Partial Eclipse
A Photographic Diary of Touring with Anthony McCall and Jonah Bokaer's Eclipse
Partial Eclipse is a photographic diary created during a month-long tour accompanying Anthony McCall and Jonah Bokaer's performance work Eclipse through Texas, New York, and Pennsylvania. Neither a documentary record nor a performance archive, the project occupies the space between participation and observation, exploring how memory, movement, and repetition transform experience over time.
At the center of Eclipse is McCall's immersive scenography: a choreography of light, sound, atmosphere, and spatial perception. Within these shifting volumes of projected light, dancers Sara Procopio, Laura Gutierrez, Tal Adler, and Adam Weinert move through environments that are simultaneously physical and immaterial. Reflective safety vests, white shirts, and white pants function as both costume and instrument, catching and redirecting light as bodies appear, dissolve, and re-emerge within the installation. Light becomes architecture. Movement becomes drawing. The stage becomes a temporary landscape continuously constructed and dissolved through the interaction of bodies, illumination, and space.
The tour coincided with another profound transition. Having recently become a first-time father, I traveled with my three-month-old daughter while my partner, Sara Procopio, worked. The project unfolded within a constant negotiation between artistic practice and caregiving. Days were spent moving between theaters, hotels, airports, and unfamiliar cities while learning, in real time, how to care for an infant on the road. The rhythms of feeding, sleeping, carrying, comforting, and adapting became intertwined with rehearsal schedules, performances, and the act of making photographs.
As a result, Partial Eclipse became as much about attention as documentation. The camera functioned less as a tool for recording performances than as a way of observing relationships: between dancers and light, performers and audiences, cities and temporary homes, parents, guardians, and children, work and care. The photographs emerged from the spaces in between—the intervals before and after performances, moments of waiting, transit, exhaustion, discovery, and wonder.
Touring with the work revealed that no performance is ever truly repeated. Although the choreography remains consistent, each venue, audience, city, and moment produces a different experience. As performances accumulated, familiar sequences became newly strange. Memory layered upon memory, and repetition became a vehicle for noticing difference rather than sameness. The work raised questions about the distance between experience and documentation. Photography promises preservation, yet often reveals how much remains beyond the frame. Images become fragments of events that can never be fully reconstructed, while memory continually edits, compresses, and rewrites what was once present.
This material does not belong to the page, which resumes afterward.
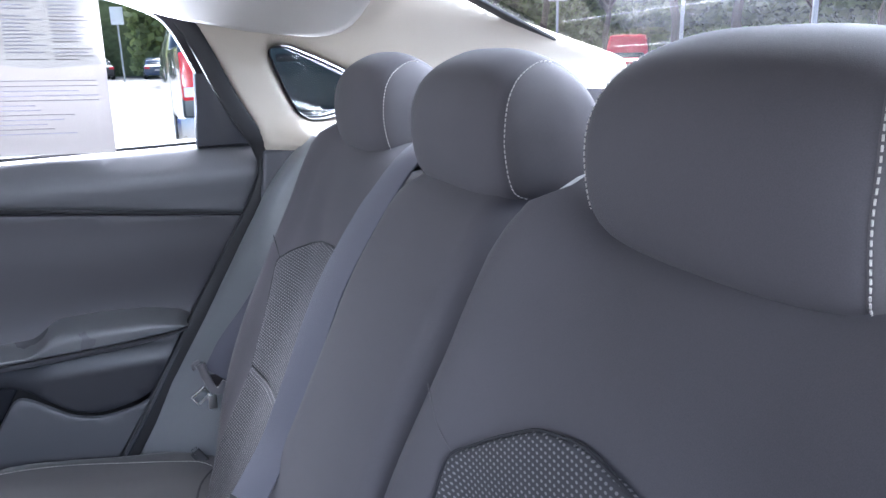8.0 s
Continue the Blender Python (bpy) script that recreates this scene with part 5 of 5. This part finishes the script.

Throughout the series, the projected light forms function as an evolving visual language. Cones, lines, shadows, reflections, and pathways appear repeatedly, functioning less as theatrical scenery than as symbolic structures through which bodies navigate. Over time, these forms began to resemble glyphs: recurring signs that carried meaning without a fixed translation. The stage became a temporary cartography. Light became a form of writing. Movement became a process of reading and rewriting space.
This relationship among body, symbol, and environment connects Partial Eclipse to the broader concerns of the Universus series, in which maps, alphabets, diagrams, and symbolic systems are understood as tools for navigating physical, social, and psychological worlds. Here, the performance environment itself becomes a living notation system generated through the interaction of light, architecture, choreography, caregiving, travel, and human presence. The projected forms function as contemporary glyphs—marks that resist direct interpretation while retaining the rhythm, structure, repetition, and persistent sense that meaning is present.
The resulting photographs are less concerned with documenting Eclipse than with tracing the experience of moving through it repeatedly while inhabiting multiple roles simultaneously: artist, observer, partner, parent, collaborator, and caretaker. They explore how meaning accumulates through observation, how memory transforms familiar forms into discoveries, and how temporary communities are formed through shared acts of creation and care.
By the conclusion of the tour, my daughter—only three months old when we departed—had spent nearly a third of her life on the road. What began as a performance tour became an initiation into parenthood, collaboration, and collective experience. The photographs are therefore not simply records of a work performed in different cities, but traces of a shared journey through unfamiliar landscapes, evolving relationships, and fleeting moments of discovery.
Like the projected forms that define Eclipse, memory remains partial, shifting, and incomplete. Yet through repetition, movement, and attention, new meanings continue to emerge. In Partial Eclipse, touring becomes a form of mapping, parenting becomes a form of choreography, and the photograph becomes evidence of an ongoing attempt to navigate a world continually being rewritten by light, movement, time, and love.